Written exercise = Only the lines from the start of the data below through the line that contains "scene.render.fps = FPS" are to be copied, exactly and without pictures.

-- START --

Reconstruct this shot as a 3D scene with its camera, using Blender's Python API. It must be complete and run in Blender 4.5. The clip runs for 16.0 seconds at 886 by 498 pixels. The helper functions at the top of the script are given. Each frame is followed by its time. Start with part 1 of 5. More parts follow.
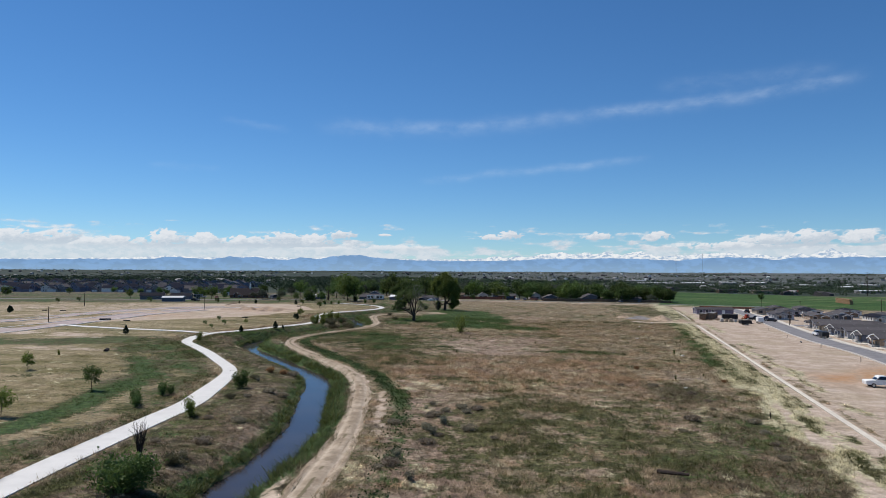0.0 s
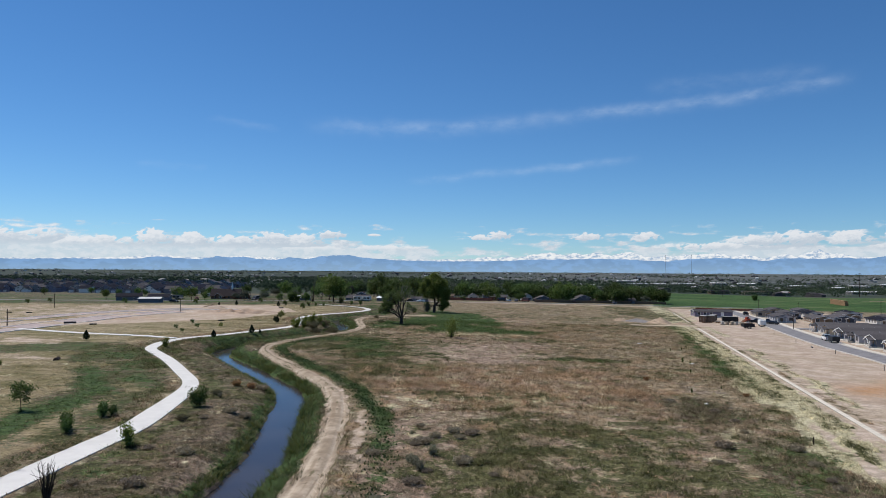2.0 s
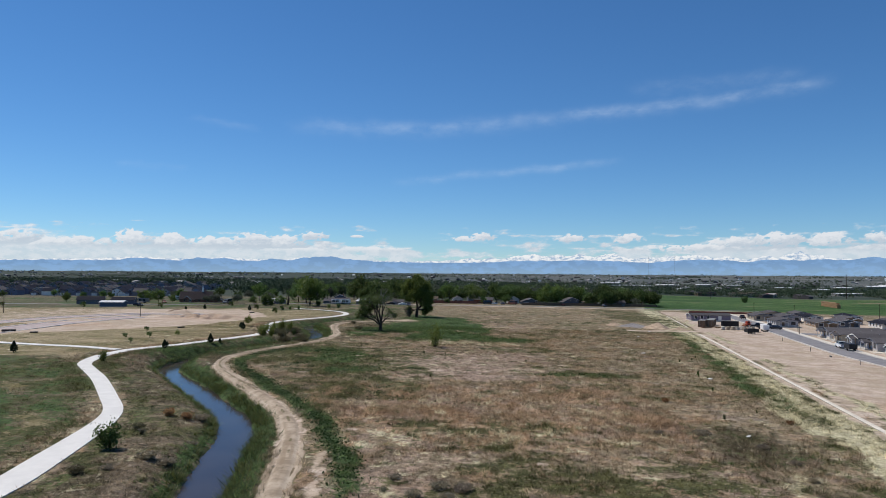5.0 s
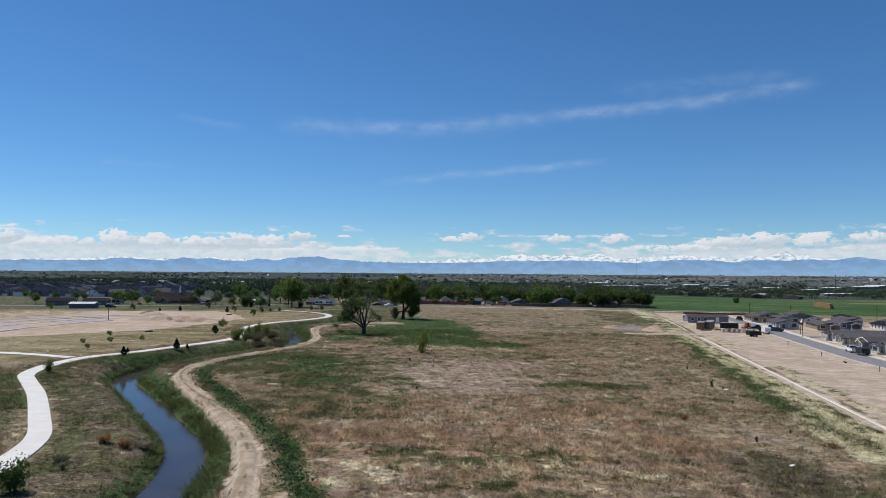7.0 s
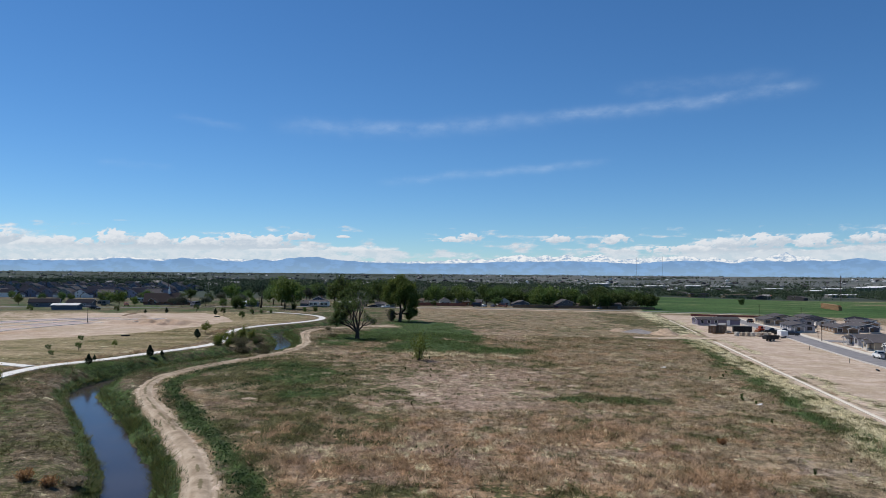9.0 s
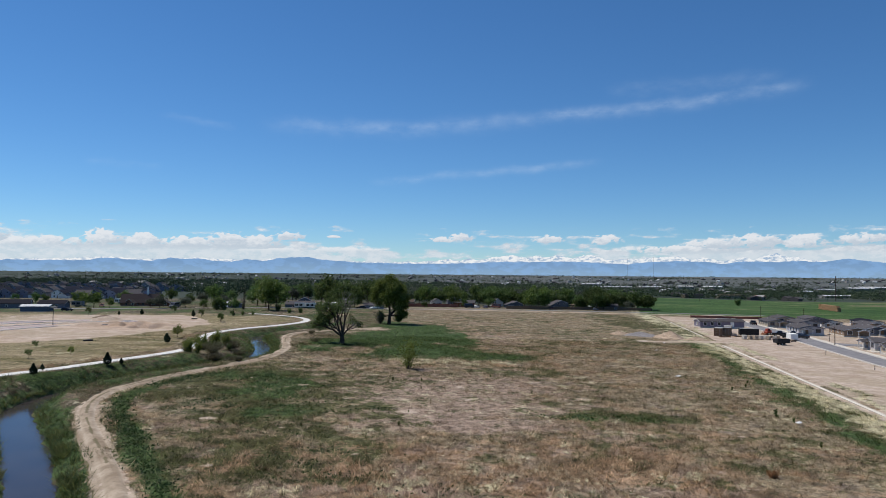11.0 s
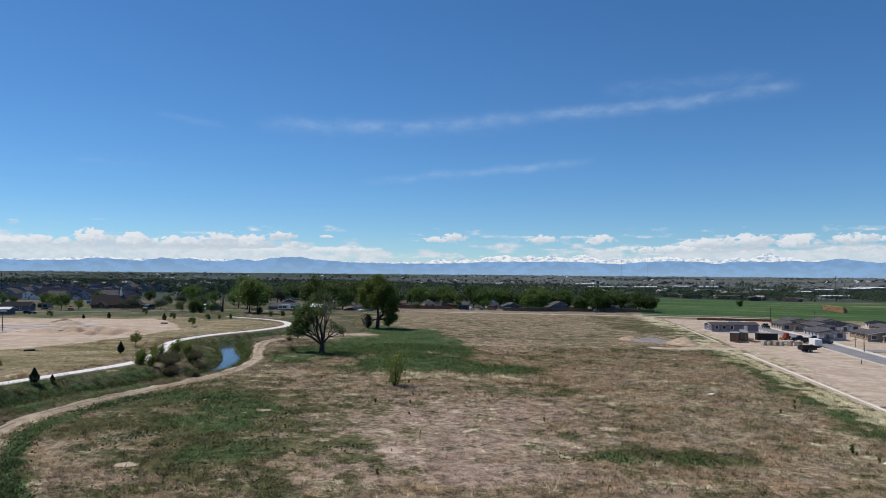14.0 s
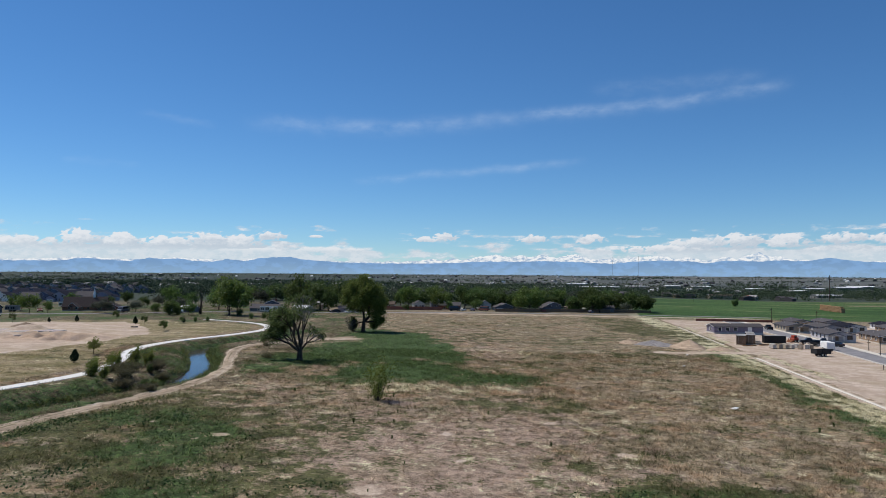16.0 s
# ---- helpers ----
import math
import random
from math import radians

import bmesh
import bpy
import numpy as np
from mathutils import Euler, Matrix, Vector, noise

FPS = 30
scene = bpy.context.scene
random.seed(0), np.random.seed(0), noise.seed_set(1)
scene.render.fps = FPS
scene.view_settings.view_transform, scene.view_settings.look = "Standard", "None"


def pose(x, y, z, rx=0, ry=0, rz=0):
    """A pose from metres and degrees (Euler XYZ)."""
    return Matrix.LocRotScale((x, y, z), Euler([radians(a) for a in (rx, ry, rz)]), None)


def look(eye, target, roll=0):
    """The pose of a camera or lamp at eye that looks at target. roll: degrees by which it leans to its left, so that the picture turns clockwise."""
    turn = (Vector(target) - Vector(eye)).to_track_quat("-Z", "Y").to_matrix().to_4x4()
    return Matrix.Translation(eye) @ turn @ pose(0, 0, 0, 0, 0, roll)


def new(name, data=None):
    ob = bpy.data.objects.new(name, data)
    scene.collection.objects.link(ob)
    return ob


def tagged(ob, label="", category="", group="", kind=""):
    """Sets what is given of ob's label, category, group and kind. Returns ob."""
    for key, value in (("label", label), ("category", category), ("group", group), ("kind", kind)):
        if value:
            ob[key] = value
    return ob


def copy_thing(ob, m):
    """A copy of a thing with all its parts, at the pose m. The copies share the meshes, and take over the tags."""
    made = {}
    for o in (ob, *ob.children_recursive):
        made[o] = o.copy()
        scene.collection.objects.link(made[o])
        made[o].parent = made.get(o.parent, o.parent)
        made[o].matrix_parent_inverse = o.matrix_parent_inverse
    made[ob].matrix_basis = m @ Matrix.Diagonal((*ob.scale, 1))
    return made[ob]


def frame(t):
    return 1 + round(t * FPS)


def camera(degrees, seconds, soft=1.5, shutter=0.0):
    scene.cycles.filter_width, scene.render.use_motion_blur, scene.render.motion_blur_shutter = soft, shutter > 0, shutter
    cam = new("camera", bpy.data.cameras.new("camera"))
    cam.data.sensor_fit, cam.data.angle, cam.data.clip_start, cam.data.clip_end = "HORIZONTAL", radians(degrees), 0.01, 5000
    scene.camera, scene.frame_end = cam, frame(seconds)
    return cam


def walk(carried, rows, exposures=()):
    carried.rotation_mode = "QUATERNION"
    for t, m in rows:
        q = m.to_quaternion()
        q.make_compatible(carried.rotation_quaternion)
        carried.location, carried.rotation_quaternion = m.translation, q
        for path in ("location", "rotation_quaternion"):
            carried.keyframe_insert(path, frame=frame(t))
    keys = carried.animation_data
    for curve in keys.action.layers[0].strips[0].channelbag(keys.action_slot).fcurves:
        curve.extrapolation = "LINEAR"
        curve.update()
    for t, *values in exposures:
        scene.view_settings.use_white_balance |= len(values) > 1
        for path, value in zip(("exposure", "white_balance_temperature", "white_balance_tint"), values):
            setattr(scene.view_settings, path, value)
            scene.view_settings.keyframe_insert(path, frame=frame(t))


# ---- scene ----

-- END --

Correct answer =
Reconstruct this shot as a 3D scene with its camera, using Blender's Python API. It must be complete and run in Blender 4.5. The clip runs for 16.0 seconds at 886 by 498 pixels. The helper functions at the top of the script are given. Each frame is followed by its time. Start with part 1 of 5. More parts follow.
0.0 s
2.0 s
5.0 s
7.0 s
9.0 s
11.0 s
14.0 s
16.0 s
# ---- helpers ----
import math
import random
from math import radians

import bmesh
import bpy
import numpy as np
from mathutils import Euler, Matrix, Vector, noise

FPS = 30
scene = bpy.context.scene
random.seed(0), np.random.seed(0), noise.seed_set(1)
scene.render.fps = FPS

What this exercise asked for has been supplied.